FIFTY. Let me say that again so it really sinks in. FIFTY.

It's kind of like that movie from 2002, The Ring. First you see the ring, and then you die. Same deal. First you see a 50 year-old woman, and then you die. That's how it works. It's fatal. (Speaking of which, I think Naomi Watts, the star of The Ring, is almost 50, which is why you haven't seen her in a long time. Hollywood must be trying to protect its customers and not kill them off, otherwise there'd be no one left to buy movie tickets).

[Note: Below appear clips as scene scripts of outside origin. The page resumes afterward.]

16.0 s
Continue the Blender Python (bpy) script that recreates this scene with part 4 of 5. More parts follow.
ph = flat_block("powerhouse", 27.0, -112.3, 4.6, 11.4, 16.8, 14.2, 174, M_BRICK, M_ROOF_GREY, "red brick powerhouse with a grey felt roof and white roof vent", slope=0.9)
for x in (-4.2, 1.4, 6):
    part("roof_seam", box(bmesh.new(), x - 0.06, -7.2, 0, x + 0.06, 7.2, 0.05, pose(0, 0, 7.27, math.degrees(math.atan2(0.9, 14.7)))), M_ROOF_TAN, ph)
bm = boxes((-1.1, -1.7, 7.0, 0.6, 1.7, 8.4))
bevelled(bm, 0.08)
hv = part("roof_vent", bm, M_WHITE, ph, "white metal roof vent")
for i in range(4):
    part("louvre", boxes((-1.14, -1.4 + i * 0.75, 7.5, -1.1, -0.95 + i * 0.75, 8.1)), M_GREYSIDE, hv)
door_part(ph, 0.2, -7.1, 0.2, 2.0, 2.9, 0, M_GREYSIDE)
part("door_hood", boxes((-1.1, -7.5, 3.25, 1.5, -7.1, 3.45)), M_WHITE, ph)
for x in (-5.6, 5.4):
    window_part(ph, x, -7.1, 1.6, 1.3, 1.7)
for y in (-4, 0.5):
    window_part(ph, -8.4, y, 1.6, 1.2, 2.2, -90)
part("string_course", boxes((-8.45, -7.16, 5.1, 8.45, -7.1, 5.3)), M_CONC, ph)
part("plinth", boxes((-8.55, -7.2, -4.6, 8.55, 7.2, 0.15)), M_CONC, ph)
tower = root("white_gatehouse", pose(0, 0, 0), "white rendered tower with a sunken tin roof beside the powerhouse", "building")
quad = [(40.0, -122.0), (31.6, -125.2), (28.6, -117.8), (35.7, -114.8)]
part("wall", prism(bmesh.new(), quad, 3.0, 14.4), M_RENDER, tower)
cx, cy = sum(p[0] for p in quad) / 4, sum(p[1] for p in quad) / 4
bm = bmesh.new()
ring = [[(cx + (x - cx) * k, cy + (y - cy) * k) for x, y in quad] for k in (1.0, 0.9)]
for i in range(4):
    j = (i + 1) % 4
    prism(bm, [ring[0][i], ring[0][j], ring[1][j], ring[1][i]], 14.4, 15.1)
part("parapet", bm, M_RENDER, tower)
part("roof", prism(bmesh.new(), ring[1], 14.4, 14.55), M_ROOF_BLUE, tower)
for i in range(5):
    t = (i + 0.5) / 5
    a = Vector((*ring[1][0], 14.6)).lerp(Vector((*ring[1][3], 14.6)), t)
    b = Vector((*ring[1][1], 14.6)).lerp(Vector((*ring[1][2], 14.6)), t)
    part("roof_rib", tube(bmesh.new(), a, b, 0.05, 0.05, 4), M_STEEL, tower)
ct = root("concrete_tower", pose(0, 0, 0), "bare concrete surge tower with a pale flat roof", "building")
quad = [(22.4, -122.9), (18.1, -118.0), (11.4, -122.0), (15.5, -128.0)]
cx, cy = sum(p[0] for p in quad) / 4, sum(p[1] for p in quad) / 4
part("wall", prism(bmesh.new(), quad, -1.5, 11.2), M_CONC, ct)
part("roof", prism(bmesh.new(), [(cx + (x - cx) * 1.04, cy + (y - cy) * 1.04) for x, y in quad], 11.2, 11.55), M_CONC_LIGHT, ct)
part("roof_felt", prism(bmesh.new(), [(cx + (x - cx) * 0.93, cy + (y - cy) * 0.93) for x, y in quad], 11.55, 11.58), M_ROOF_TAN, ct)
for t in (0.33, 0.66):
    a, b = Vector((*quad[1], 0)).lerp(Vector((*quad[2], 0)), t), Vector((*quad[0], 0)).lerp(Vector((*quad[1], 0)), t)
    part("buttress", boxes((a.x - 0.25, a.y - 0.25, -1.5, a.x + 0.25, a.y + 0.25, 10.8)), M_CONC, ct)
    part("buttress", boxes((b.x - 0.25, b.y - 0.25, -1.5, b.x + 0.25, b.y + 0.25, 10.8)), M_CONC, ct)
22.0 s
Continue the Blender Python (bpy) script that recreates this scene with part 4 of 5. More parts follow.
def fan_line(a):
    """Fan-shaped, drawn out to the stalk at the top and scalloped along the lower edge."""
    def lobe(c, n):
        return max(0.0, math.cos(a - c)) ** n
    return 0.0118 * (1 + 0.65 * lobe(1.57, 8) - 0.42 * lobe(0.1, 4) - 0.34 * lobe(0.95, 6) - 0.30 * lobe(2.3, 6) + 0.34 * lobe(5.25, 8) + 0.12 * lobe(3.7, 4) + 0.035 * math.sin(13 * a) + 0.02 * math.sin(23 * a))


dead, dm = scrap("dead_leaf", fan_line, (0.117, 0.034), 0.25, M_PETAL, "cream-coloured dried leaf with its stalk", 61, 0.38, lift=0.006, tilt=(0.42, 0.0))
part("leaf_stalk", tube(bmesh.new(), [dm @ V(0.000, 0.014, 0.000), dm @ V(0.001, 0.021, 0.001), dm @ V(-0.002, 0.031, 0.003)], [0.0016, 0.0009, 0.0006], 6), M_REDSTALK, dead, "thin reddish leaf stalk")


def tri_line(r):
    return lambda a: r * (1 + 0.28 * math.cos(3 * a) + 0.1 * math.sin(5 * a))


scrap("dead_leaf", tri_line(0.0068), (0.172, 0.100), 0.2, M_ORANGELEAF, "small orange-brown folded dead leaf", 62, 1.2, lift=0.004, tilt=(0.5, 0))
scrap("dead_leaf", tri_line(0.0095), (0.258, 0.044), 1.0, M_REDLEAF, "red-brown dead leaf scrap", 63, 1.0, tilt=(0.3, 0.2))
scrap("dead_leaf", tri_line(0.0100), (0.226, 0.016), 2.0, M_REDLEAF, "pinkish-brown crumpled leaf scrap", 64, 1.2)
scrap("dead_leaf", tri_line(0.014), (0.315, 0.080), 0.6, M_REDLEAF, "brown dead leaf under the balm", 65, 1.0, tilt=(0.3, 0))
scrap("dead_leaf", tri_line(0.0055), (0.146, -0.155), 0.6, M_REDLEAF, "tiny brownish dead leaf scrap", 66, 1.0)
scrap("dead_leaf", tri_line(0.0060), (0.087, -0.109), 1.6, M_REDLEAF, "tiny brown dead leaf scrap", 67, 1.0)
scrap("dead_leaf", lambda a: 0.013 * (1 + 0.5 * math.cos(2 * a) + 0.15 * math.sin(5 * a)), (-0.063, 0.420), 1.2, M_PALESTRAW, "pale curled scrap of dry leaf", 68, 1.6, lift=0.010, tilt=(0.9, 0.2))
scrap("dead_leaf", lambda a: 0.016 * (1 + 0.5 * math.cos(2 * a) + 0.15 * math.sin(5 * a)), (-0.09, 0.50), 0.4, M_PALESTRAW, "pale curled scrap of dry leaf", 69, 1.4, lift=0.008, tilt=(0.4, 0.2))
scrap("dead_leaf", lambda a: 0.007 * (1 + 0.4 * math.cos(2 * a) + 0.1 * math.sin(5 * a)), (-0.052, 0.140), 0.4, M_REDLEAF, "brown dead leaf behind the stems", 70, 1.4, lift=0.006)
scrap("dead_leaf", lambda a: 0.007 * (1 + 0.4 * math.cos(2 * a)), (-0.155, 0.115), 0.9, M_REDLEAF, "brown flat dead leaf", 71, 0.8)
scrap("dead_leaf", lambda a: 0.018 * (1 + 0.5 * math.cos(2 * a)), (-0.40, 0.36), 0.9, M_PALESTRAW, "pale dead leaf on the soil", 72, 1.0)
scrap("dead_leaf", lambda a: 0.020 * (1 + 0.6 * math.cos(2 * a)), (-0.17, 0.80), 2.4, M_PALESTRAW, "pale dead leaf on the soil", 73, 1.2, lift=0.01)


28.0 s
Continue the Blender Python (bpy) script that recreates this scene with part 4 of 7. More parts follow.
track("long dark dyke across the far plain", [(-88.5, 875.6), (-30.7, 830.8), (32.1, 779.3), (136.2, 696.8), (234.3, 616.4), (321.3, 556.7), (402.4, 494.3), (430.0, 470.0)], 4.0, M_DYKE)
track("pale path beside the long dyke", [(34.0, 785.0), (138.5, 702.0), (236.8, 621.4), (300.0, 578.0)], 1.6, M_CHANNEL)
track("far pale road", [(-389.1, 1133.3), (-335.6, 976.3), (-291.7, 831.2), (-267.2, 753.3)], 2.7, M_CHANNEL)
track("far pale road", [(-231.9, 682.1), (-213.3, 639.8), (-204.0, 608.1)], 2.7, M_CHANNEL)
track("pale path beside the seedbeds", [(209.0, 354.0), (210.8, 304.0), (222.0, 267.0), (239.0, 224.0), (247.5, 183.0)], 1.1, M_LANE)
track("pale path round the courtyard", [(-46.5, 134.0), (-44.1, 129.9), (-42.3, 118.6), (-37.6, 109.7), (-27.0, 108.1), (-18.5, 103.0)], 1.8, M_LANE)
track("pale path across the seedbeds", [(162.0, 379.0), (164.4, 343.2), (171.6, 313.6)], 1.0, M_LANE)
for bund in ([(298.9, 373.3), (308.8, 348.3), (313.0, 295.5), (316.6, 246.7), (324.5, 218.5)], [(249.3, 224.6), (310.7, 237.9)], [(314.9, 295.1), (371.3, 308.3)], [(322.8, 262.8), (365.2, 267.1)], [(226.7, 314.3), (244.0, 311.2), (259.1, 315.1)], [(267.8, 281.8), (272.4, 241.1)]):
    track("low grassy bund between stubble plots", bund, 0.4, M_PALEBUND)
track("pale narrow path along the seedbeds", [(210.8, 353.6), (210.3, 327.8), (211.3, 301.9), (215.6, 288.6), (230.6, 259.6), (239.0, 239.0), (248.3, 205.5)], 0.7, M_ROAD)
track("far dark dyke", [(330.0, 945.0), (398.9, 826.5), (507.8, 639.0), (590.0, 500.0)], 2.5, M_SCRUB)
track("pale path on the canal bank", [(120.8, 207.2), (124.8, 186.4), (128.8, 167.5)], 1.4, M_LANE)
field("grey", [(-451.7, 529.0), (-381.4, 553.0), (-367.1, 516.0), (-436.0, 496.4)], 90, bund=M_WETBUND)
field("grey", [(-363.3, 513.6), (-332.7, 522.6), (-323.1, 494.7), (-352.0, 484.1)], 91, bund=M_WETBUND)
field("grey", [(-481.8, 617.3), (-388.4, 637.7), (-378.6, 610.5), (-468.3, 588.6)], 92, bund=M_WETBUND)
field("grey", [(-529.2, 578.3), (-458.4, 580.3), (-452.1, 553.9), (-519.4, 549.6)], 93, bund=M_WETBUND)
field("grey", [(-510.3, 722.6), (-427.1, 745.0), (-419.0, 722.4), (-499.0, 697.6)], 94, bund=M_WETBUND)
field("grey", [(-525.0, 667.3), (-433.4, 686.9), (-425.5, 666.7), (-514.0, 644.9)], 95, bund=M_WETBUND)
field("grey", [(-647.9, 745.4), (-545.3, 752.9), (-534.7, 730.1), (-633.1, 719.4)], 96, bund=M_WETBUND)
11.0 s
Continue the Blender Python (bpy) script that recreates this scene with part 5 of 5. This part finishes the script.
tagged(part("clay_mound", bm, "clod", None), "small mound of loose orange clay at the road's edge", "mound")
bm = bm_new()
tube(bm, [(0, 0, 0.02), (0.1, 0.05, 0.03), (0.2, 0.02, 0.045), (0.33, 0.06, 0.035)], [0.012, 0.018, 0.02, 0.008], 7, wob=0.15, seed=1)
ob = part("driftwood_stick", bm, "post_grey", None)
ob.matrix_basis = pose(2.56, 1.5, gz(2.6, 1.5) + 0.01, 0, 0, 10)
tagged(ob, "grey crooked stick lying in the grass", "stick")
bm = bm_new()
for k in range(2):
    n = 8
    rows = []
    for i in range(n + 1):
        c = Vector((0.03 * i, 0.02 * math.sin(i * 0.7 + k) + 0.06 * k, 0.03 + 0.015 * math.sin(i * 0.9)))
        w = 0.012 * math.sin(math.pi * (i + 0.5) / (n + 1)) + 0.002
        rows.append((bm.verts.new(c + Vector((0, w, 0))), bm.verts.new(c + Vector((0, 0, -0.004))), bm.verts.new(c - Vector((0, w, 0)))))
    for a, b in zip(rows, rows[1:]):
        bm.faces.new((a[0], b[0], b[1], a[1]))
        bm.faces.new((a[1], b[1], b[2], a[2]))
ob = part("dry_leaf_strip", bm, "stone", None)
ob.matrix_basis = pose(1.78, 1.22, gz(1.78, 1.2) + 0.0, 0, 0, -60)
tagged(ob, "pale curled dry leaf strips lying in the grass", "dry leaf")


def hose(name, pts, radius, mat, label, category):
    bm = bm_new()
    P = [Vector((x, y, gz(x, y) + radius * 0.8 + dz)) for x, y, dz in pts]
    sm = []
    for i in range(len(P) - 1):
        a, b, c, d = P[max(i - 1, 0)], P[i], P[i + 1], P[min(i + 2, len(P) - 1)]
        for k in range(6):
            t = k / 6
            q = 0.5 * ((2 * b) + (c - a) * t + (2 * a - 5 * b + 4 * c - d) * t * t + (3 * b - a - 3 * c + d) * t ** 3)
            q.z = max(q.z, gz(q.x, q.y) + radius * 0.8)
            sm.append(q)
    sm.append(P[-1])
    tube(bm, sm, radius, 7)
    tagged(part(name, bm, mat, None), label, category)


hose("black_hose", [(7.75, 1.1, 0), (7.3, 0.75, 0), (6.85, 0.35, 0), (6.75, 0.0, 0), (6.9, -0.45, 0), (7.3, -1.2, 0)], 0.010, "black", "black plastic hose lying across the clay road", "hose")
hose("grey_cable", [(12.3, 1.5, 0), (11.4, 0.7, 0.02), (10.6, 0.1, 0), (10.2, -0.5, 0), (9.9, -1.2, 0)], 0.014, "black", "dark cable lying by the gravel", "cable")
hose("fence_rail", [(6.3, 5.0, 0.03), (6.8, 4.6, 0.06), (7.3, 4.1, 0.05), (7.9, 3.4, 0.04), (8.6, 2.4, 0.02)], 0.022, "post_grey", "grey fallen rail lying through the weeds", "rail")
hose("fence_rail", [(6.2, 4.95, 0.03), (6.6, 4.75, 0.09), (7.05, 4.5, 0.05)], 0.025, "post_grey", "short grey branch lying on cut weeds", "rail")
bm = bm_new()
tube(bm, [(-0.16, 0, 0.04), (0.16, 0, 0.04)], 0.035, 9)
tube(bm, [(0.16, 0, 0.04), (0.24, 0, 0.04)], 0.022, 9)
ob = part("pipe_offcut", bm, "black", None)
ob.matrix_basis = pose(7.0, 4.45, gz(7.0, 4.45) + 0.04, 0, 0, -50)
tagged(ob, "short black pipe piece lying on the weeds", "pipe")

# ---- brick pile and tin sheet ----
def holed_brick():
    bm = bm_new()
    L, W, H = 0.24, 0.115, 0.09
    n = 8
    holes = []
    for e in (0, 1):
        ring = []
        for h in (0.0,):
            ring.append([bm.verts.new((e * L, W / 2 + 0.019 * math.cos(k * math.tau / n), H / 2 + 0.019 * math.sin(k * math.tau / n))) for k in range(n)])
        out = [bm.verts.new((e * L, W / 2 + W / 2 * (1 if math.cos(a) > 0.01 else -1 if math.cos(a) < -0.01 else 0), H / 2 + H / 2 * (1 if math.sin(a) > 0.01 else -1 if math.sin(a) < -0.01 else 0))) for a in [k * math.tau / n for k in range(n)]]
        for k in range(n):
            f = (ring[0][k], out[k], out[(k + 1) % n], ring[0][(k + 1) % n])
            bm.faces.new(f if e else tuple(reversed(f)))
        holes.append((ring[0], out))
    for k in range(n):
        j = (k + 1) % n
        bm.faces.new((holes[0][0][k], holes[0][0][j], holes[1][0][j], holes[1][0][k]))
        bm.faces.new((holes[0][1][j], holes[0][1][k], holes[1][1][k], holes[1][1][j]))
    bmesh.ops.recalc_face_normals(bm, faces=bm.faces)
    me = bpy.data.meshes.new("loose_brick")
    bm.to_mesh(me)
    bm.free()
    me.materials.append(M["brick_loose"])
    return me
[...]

Looking at a woman over the age of 50 is especially dangerous when she's being cast as sexually appealing, because such a characterization defies the inviolable laws of the universe completely. Laws which state unequivocally and in no uncertain terms that only a woman between the ages of 18 and 35 can own a vagina that is not a dark, abandoned, desiccated, tunnel of despair and boulevard of broken dreams filled with incinerated ashes, dust, cobwebs, and the wailing, forever-damned souls of her former one-night stands.

I can't believe People took this risk with its readership. Let me tell you: by putting an ancient, wrinkled, wizened, primordial, grizzled, broken-down, geriatric, fossilized dinosaur like Sandra Bullock on the cover of its prestigious "Most Beautiful" issue, People has incurred serious liability from any reader who experiences emotional or physical distress or disfigurement after looking at Ms. Bullock's face, which makes that guy the Crypt Keeper look young, because in case you haven't figured it out by now, bitch is FIFTY. In fact, I just heard a rumor that a worker at Hudson News in Chicago O'Hare has already been carried out on a stretcher, and surely there are more of these incidents to come.

Wait ... remind me. How old is George Clooney again? I've heard he's good friends with Sandra Bullock, and I'm curious to hear how he's taking this news, or maybe if he himself has been harmed by it. 

Oh wait. I just checked on Wikipedia. He's 53. Man, that guy is fucking HOT.